You or your business are also probably a lot closer to Eisenstein
than you realise.
‘Battleship Potemkin’ was propaganda. Many of your marketing videos are, or certainly should be, propagandistic in their objectives, shouldn’t they?
By its non-political definition, ‘Propaganda’ is
“ information, ideas, opinions, or images, often only giving one part of an argument, that are broadcast, published, or in some other way spread with the intention of influencing people's opinions”
If your video content strategy isn’t delivering information, ideas opinions or images in a one-sided way and you are not then broadcasting, publishing or spreading them with the intention of influencing people’s opinions then you are letting yourself down, your customers down and, most importantly, you’re letting your business down.

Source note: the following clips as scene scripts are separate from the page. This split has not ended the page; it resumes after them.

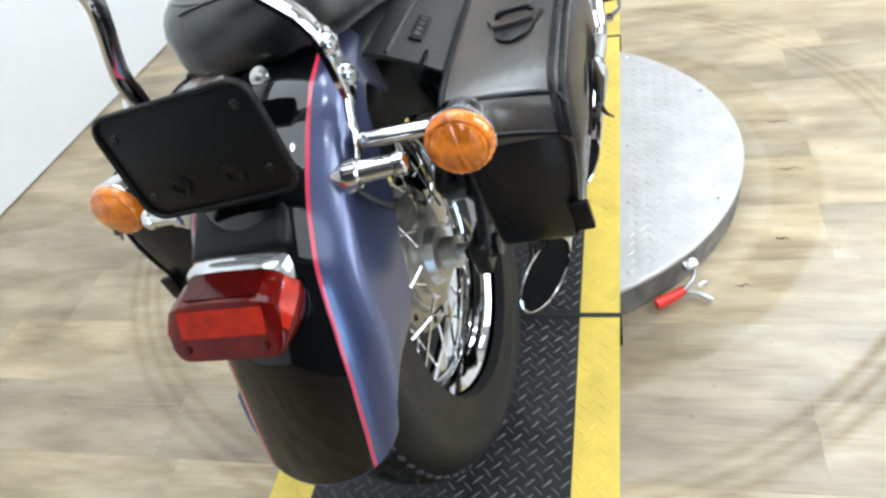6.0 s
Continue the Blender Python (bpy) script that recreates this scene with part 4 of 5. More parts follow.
bar_r = [(0.0, 1.0, 0.925), (0.05, 0.998, 0.925), (0.10, 0.985, 0.932), (0.145, 0.965, 0.965), (0.18, 0.95, 1.01), (0.215, 0.93, 1.036), (0.25, 0.885, 1.04), (0.30, 0.845, 1.025), (0.36, 0.818, 1.0), (0.415, 0.797, 0.976)]
bars = part("handlebar", steered(tube([(-x, y, z) for x, y, z in reversed(bar_r[1:])] + bar_r, 0.0125, 14)), CHROME, bike, "wide chrome handlebar turned to one side")
part("riser", steered(join(*[tube([(s * 0.045, 1.02, 0.86), (s * 0.045, 1.0, 0.92)], 0.019, 16, smooth=False) for s in (1, -1)] + [rbox((0.14, 0.045, 0.03), 0.009, pose(0, 1.0, 0.93))])), CHROME, bars, "chrome bar clamp")
for s in (1, -1):
    p0, p1 = Vector((s * 0.298, 0.846, 1.026)), Vector((s * 0.428, 0.792, 0.969))
    ax = (p1 - p0)
    L_ = ax.length
    grip = part("grip", steered(lathe([(0.0165, 0), (0.0195, 0.003), (0.0195, 0.012), (0.0172, 0.014), (0.0172, L_ * 0.93), (0.0195, L_ * 0.94), (0.0195, L_), (0.012, L_ + 0.006), (0.009, L_ + 0.014), (0.004, L_ + 0.016)], p0, ax, 24)), CHROME, bars, "chrome grip with black rubber pads")
    gm = Matrix.Translation(p0) @ ax.to_track_quat("Z", "Y").to_matrix().to_4x4()
    for row in range(4):
        for k in range(6):
            a = radians(60 * k)
            m = gm @ Matrix.Rotation(a, 4, "Z") @ pose(0.0156, 0, 0.031 + row * 0.0265)
            part("rubber_pad", steered(rbox((0.0068, 0.0150, 0.0225), 0.003, m)), RUBBER, grip)
    sw = Vector((s * 0.275, 0.862, 1.034))
    box = part("switch_housing", steered(rbox((0.046, 0.056, 0.054), 0.013, Matrix.Translation(sw) @ ax.to_track_quat("X" if s > 0 else "-X", "Z").to_matrix().to_4x4(), 3)), GREYPL, bars, "silver switch housing")
    part("switch", steered(rbox((0.022, 0.02, 0.012), 0.003, Matrix.Translation(sw + Vector((0, -0.010, 0.026))))), REDSW if s > 0 else INK, box, "red stop switch" if s > 0 else "")
    part("switch", steered(rbox((0.012, 0.01, 0.012), 0.002, Matrix.Translation(sw + Vector((0.004 * s, -0.027, 0.0))))), INK, box)
    part("lever", steered(tube([(s * 0.25, 0.93, 1.015), (s * 0.29, 0.915, 1.005), (s * 0.35, 0.885, 0.985), (s * 0.405, 0.852, 0.963), (s * 0.42, 0.842, 0.955)], [0.009, 0.0085, 0.0075, 0.007, 0.009], 10, flat=0.7)), CHROME, bars, "polished lever")
    part("lever_clamp", steered(join(rbox((0.032, 0.06, 0.034), 0.008, pose(s * 0.245, 0.905, 1.035, 0, 0, s * -30)), lathe([(0.018, 0), (0.02, 0.02), (0.016, 0.028)], (s * 0.262, 0.925, 1.035), (0, 0.2, 1), 18))), CHROME, bars)
    # mirror
    base = (s * 0.262, 0.90, 1.06)
    mir = part("mirror", steered(tube([base, (s * 0.268, 0.895, 1.085), (s * 0.305, 0.88, 1.105), (s * 0.318, 0.87, 1.128), (s * 0.335, 0.855, 1.155), (s * 0.345, 0.845, 1.172)], 0.0055, 10)), CHROME, bike, "chrome mirror on a bent stem")
    out = [(-0.05, -0.022), (-0.02, -0.031), (0.02, -0.026), (0.048, -0.004), (0.06, 0.028), (0.052, 0.034), (0.0, 0.033), (-0.042, 0.028), (-0.054, 0.014), (-0.056, -0.008)]
    out = [(p.x, p.y) for p in spline([(x, y, 0) for x, y in out + [out[0]]], 4)][:-1]
    mm = Matrix.Translation((s * (0.366 if s > 0 else 0.388), 0.83, 1.18)) @ pose(0, 0, 0, 60, 0, s * -12) @ Matrix.Diagonal((s * 0.9, 0.88, 1, 1))
    part("shell", steered(slab(out, -0.018, mm)), CHROME, mir, "chrome mirror shell")
    part("glass", steered(slab([(x * 0.89, y * 0.84) for x, y in out], 0.0015, mm)), MIRROR, mir, "mirror glass")
    # cables along the bar
    part("cable", steered(tube([(s * 0.262, 0.93, 1.03), (s * 0.21, 0.96, 1.03), (s * 0.15, 0.985, 0.985), (s * 0.09, 1.04, 0.93), (s * 0.05, 1.08, 0.85)], 0.0036, 8)), CABLE, bars, "black control cable")
    part("brake_hose", steered(tube([(s * 0.25, 0.915, 1.02), (s * 0.17, 0.945, 0.985), (s * 0.11, 0.985, 0.93), (s * 0.07, 1.03, 0.85)], 0.0075 if s > 0 else 0.005, 8)), CABLE, bars, "black brake hose")

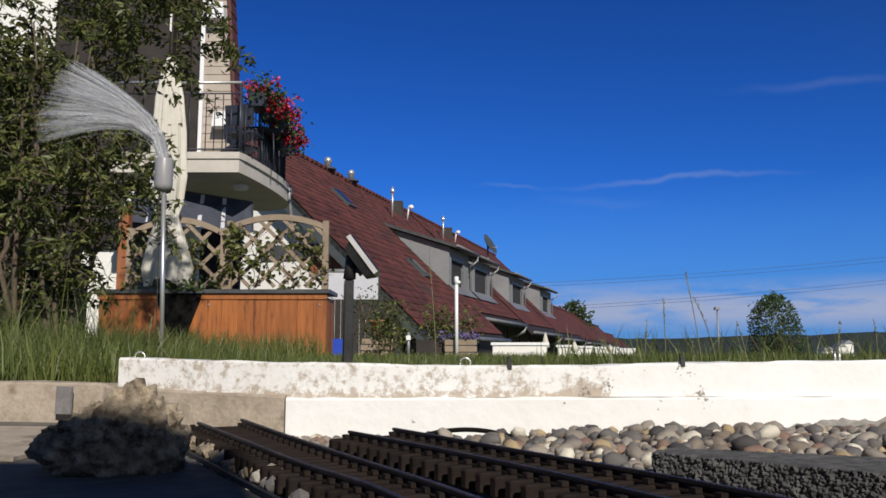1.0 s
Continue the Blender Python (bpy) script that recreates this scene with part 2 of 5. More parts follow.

Before you close this LinkedIn page and open up your website, YouTube channel or other video platform to check exactly how many of your marketing videos are effectively delivering your propaganda, I will remind you of one critical
underlying principle.
In the vast majority of cases the best marketing videos are not conceived through a technical whizz-kid opening Final Cut Pro or similar software. They start with a pen, at the end of which is a creative mind, or minds, empowered and incentivised to tell a compelling story, regardless of how long or short that story might be.
Words are the foundation of every great story.
Jack Hewitt hadn’t heard any words which caused him to "blame it on the pictures". Eisenstein used no spoken words when he portrayed his revolution, but words underpinned both.
In editing ‘Battleship Potemkin’, Eisenstein left 28,400 meters of film on the cutting room floor, out of an original 30,000 metres.
I wonder how many pages of screenplay that equated to?
This lead me to my third and final eye-opening discovery of the week.
That 1,600 metres which was the final 'Battleship Potemkin' film reel length is also the distance from my front door to the scene of Jack Hewitt’s crime.